Task to complete:
Write out each line of the material again, word for word.

Supplied material:
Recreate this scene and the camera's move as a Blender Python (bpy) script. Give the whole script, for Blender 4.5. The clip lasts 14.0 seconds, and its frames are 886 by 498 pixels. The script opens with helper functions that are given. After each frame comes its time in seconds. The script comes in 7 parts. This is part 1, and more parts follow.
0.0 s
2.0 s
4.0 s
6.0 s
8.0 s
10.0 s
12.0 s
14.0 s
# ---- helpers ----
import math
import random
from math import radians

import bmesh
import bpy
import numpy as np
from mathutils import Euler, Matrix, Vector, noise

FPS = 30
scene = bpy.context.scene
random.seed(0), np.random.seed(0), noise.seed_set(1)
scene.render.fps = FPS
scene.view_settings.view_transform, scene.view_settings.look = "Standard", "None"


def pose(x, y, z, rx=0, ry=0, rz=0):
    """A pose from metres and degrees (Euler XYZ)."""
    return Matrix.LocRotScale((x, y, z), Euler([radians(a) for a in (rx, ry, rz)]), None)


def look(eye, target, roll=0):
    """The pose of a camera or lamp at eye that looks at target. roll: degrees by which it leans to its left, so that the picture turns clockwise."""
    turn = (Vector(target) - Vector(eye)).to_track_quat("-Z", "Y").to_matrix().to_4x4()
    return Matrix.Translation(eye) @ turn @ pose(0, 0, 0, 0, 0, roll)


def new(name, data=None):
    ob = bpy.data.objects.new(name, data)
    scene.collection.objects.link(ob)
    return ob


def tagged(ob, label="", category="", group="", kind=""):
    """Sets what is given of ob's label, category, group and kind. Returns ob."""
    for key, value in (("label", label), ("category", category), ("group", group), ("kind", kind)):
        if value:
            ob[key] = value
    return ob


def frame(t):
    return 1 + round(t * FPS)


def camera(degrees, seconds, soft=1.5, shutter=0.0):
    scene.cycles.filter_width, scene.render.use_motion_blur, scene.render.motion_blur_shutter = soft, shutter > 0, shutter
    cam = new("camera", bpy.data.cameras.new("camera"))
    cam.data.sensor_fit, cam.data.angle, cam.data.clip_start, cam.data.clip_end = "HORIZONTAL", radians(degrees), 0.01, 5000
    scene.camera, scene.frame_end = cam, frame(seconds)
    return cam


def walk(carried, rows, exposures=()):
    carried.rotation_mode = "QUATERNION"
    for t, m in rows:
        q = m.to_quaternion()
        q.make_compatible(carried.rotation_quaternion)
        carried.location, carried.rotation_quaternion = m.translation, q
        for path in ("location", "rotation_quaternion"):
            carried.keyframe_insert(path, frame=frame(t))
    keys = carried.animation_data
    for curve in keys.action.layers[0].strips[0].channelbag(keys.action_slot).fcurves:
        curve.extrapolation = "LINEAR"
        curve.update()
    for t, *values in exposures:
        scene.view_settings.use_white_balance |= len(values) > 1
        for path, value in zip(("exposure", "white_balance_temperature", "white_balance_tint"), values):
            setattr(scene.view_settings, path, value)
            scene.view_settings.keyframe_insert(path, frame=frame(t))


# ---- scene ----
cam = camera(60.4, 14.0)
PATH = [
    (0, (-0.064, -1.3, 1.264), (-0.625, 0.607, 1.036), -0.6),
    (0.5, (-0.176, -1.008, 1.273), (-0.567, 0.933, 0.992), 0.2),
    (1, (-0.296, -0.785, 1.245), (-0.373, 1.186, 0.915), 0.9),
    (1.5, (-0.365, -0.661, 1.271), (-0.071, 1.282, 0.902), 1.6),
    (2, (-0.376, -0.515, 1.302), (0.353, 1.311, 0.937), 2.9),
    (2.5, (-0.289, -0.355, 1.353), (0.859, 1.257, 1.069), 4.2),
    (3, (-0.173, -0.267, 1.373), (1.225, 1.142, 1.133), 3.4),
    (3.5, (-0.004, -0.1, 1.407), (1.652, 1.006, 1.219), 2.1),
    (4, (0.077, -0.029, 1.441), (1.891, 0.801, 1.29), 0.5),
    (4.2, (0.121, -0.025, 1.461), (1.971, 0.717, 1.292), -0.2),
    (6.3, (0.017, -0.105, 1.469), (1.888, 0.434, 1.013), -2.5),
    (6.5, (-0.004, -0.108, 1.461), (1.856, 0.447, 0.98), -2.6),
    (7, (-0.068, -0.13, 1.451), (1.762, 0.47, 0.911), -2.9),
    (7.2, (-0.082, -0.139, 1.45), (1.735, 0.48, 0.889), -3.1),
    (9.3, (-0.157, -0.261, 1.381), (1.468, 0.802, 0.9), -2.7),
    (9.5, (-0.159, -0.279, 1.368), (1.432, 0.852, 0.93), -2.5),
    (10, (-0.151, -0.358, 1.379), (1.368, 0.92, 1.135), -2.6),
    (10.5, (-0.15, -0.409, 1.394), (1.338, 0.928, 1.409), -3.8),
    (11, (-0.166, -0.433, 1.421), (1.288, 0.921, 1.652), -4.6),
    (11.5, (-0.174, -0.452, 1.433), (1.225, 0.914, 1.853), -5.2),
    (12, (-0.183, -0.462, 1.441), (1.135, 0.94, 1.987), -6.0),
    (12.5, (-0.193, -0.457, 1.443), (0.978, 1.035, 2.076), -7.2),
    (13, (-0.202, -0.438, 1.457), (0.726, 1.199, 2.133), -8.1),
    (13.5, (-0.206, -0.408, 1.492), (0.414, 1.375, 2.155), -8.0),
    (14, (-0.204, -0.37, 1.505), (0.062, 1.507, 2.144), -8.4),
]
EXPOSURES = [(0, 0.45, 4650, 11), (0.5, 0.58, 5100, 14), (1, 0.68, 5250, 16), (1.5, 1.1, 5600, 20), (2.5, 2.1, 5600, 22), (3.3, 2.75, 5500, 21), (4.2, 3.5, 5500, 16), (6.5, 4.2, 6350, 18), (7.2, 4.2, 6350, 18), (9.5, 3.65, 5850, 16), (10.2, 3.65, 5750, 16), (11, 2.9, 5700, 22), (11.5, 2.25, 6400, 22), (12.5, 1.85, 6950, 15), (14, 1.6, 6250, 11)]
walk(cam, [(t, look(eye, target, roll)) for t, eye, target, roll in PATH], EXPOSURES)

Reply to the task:
Recreate this scene and the camera's move as a Blender Python (bpy) script. Give the whole script, for Blender 4.5. The clip lasts 14.0 seconds, and its frames are 886 by 498 pixels. The script opens with helper functions that are given. After each frame comes its time in seconds. The script comes in 7 parts. This is part 1, and more parts follow.
0.0 s
2.0 s
4.0 s
6.0 s
8.0 s
10.0 s
12.0 s
14.0 s
# ---- helpers ----
import math
import random
from math import radians

import bmesh
import bpy
import numpy as np
from mathutils import Euler, Matrix, Vector, noise

FPS = 30
scene = bpy.context.scene
random.seed(0), np.random.seed(0), noise.seed_set(1)
scene.render.fps = FPS
scene.view_settings.view_transform, scene.view_settings.look = "Standard", "None"


def pose(x, y, z, rx=0, ry=0, rz=0):
    """A pose from metres and degrees (Euler XYZ)."""
    return Matrix.LocRotScale((x, y, z), Euler([radians(a) for a in (rx, ry, rz)]), None)


def look(eye, target, roll=0):
    """The pose of a camera or lamp at eye that looks at target. roll: degrees by which it leans to its left, so that the picture turns clockwise."""
    turn = (Vector(target) - Vector(eye)).to_track_quat("-Z", "Y").to_matrix().to_4x4()
    return Matrix.Translation(eye) @ turn @ pose(0, 0, 0, 0, 0, roll)


def new(name, data=None):
    ob = bpy.data.objects.new(name, data)
    scene.collection.objects.link(ob)
    return ob


def tagged(ob, label="", category="", group="", kind=""):
    """Sets what is given of ob's label, category, group and kind. Returns ob."""
    for key, value in (("label", label), ("category", category), ("group", group), ("kind", kind)):
        if value:
            ob[key] = value
    return ob


def frame(t):
    return 1 + round(t * FPS)


def camera(degrees, seconds, soft=1.5, shutter=0.0):
    scene.cycles.filter_width, scene.render.use_motion_blur, scene.render.motion_blur_shutter = soft, shutter > 0, shutter
    cam = new("camera", bpy.data.cameras.new("camera"))
    cam.data.sensor_fit, cam.data.angle, cam.data.clip_start, cam.data.clip_end = "HORIZONTAL", radians(degrees), 0.01, 5000
    scene.camera, scene.frame_end = cam, frame(seconds)
    return cam


def walk(carried, rows, exposures=()):
    carried.rotation_mode = "QUATERNION"
    for t, m in rows:
        q = m.to_quaternion()
        q.make_compatible(carried.rotation_quaternion)
        carried.location, carried.rotation_quaternion = m.translation, q
        for path in ("location", "rotation_quaternion"):
            carried.keyframe_insert(path, frame=frame(t))
    keys = carried.animation_data
    for curve in keys.action.layers[0].strips[0].channelbag(keys.action_slot).fcurves:
        curve.extrapolation = "LINEAR"
        curve.update()
    for t, *values in exposures:
        scene.view_settings.use_white_balance |= len(values) > 1
        for path, value in zip(("exposure", "white_balance_temperature", "white_balance_tint"), values):
            setattr(scene.view_settings, path, value)
            scene.view_settings.keyframe_insert(path, frame=frame(t))


# ---- scene ----
cam = camera(60.4, 14.0)
PATH = [
    (0, (-0.064, -1.3, 1.264), (-0.625, 0.607, 1.036), -0.6),
    (0.5, (-0.176, -1.008, 1.273), (-0.567, 0.933, 0.992), 0.2),
    (1, (-0.296, -0.785, 1.245), (-0.373, 1.186, 0.915), 0.9),
    (1.5, (-0.365, -0.661, 1.271), (-0.071, 1.282, 0.902), 1.6),
    (2, (-0.376, -0.515, 1.302), (0.353, 1.311, 0.937), 2.9),
    (2.5, (-0.289, -0.355, 1.353), (0.859, 1.257, 1.069), 4.2),
    (3, (-0.173, -0.267, 1.373), (1.225, 1.142, 1.133), 3.4),
    (3.5, (-0.004, -0.1, 1.407), (1.652, 1.006, 1.219), 2.1),
    (4, (0.077, -0.029, 1.441), (1.891, 0.801, 1.29), 0.5),
    (4.2, (0.121, -0.025, 1.461), (1.971, 0.717, 1.292), -0.2),
    (6.3, (0.017, -0.105, 1.469), (1.888, 0.434, 1.013), -2.5),
    (6.5, (-0.004, -0.108, 1.461), (1.856, 0.447, 0.98), -2.6),
    (7, (-0.068, -0.13, 1.451), (1.762, 0.47, 0.911), -2.9),
    (7.2, (-0.082, -0.139, 1.45), (1.735, 0.48, 0.889), -3.1),
    (9.3, (-0.157, -0.261, 1.381), (1.468, 0.802, 0.9), -2.7),
    (9.5, (-0.159, -0.279, 1.368), (1.432, 0.852, 0.93), -2.5),
    (10, (-0.151, -0.358, 1.379), (1.368, 0.92, 1.135), -2.6),
    (10.5, (-0.15, -0.409, 1.394), (1.338, 0.928, 1.409), -3.8),
    (11, (-0.166, -0.433, 1.421), (1.288, 0.921, 1.652), -4.6),
    (11.5, (-0.174, -0.452, 1.433), (1.225, 0.914, 1.853), -5.2),
    (12, (-0.183, -0.462, 1.441), (1.135, 0.94, 1.987), -6.0),
    (12.5, (-0.193, -0.457, 1.443), (0.978, 1.035, 2.076), -7.2),
    (13, (-0.202, -0.438, 1.457), (0.726, 1.199, 2.133), -8.1),
    (13.5, (-0.206, -0.408, 1.492), (0.414, 1.375, 2.155), -8.0),
    (14, (-0.204, -0.37, 1.505), (0.062, 1.507, 2.144), -8.4),
]
EXPOSURES = [(0, 0.45, 4650, 11), (0.5, 0.58, 5100, 14), (1, 0.68, 5250, 16), (1.5, 1.1, 5600, 20), (2.5, 2.1, 5600, 22), (3.3, 2.75, 5500, 21), (4.2, 3.5, 5500, 16), (6.5, 4.2, 6350, 18), (7.2, 4.2, 6350, 18), (9.5, 3.65, 5850, 16), (10.2, 3.65, 5750, 16), (11, 2.9, 5700, 22), (11.5, 2.25, 6400, 22), (12.5, 1.85, 6950, 15), (14, 1.6, 6250, 11)]
walk(cam, [(t, look(eye, target, roll)) for t, eye, target, roll in PATH], EXPOSURES)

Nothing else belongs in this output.